On Thursday, Kuczynski said the pardon was fundamentally about forgiveness.
People march against President Pedro Pablo Kuczynski's pardon for former president Alberto Fujimori in Lima, Peru, December 28, 2017. REUTERS/Guadalupe Pardo
“The country can’t remain divided by political struggles that only hold the country back from continuing to make progress,” Kuczynski’s office said in a statement.
In Lima, the march was largely peaceful. But police fired tear gas at protesters who veered from the permitted route to march in front of Kuczynski’s house in the financial district.
Four people were arrested, the interior ministry said. It declined to estimate the size of the protests, saying “we don’t want to get into that debate.”

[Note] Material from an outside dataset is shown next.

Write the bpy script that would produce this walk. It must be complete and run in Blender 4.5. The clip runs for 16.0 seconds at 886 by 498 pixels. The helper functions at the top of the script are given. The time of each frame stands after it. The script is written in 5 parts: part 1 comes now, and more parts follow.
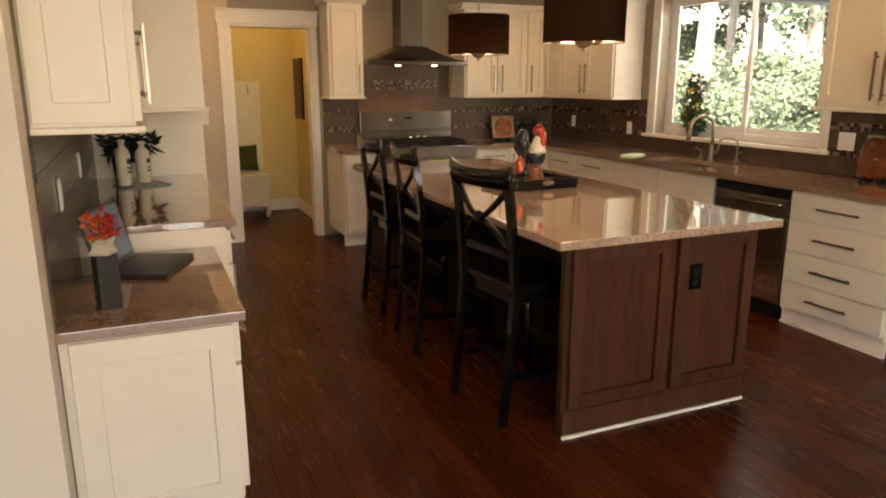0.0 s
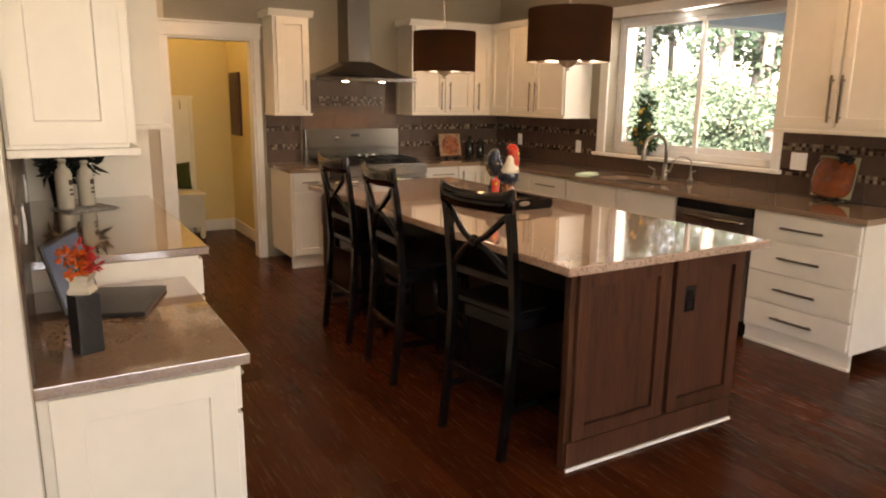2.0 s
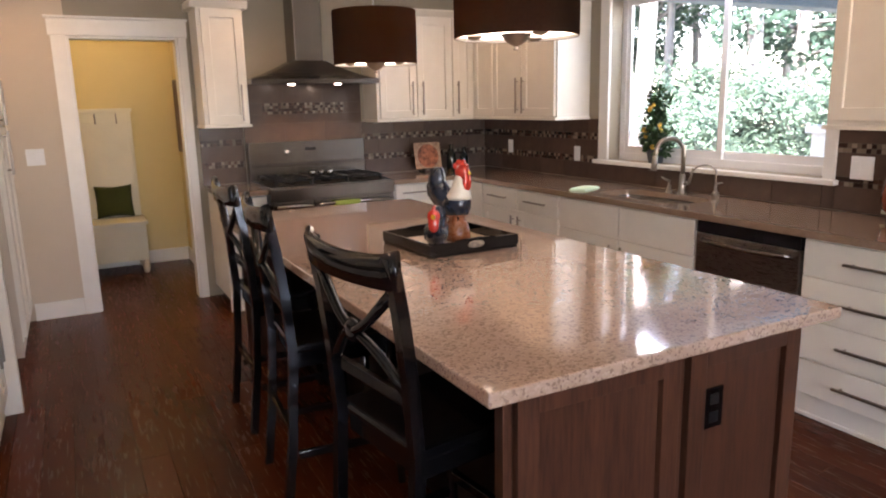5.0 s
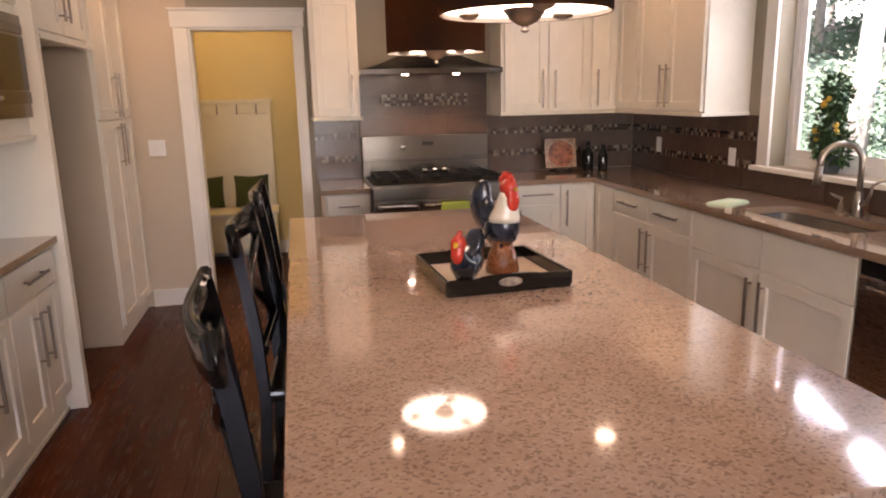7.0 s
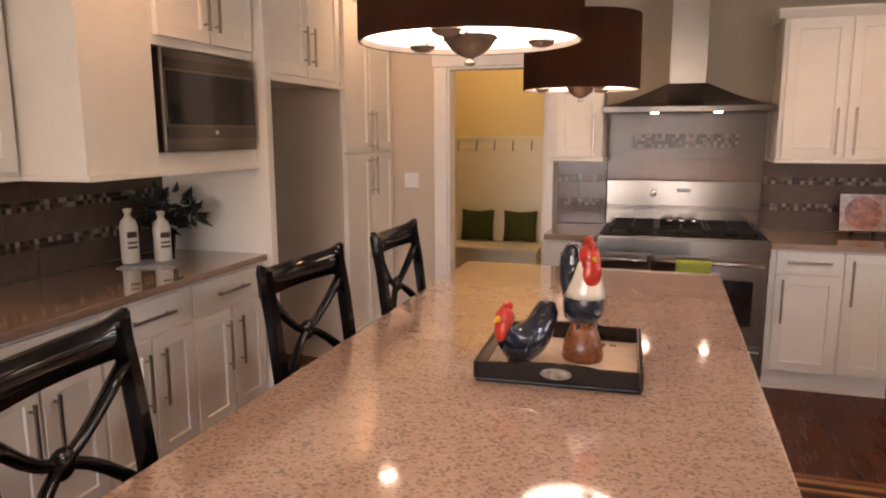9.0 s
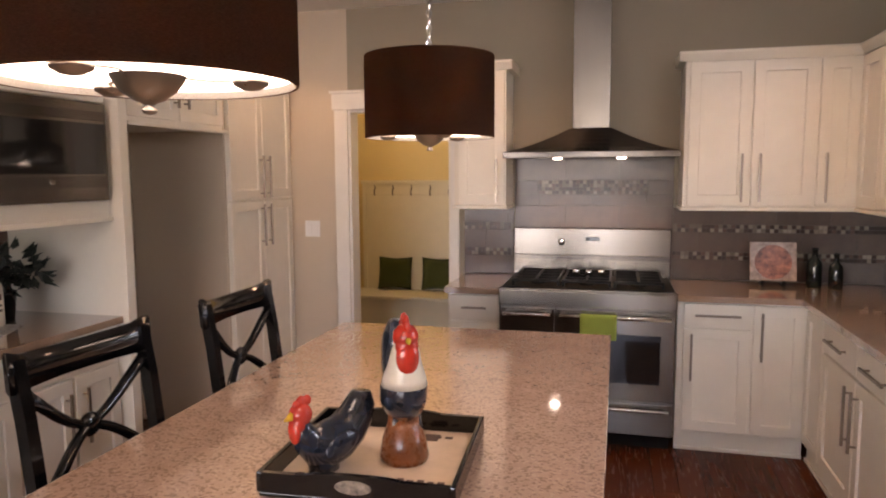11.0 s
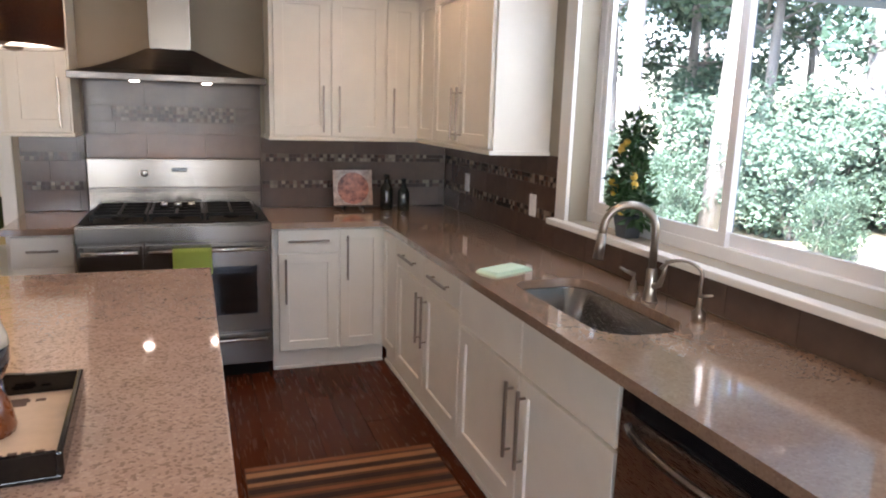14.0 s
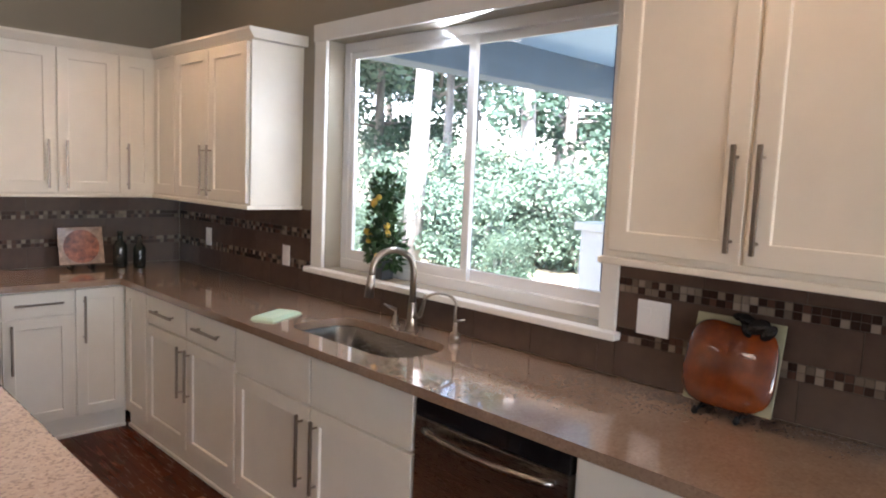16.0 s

One of the groups that helped organize the protests said 60,000 took part in Lima.
Protests were also held in other Peruvian cities and foreign capitals.
The pardon has deepened the disgust that many Peruvians feel toward mainstream politics, after a graft scandal involving Brazilian builder Odebrecht has ensnared two former presidents in the past year.
Kuczynski and opposition leader Keiko Fujimori, Fujimori’s daughter, are also under investigation for their ties to Odebrecht. On Thursday, the two separately underwent questioning by prosecutors investigating Odebrecht’s partners in crime.
Both deny any wrongdoing and have promised to cooperate with investigations.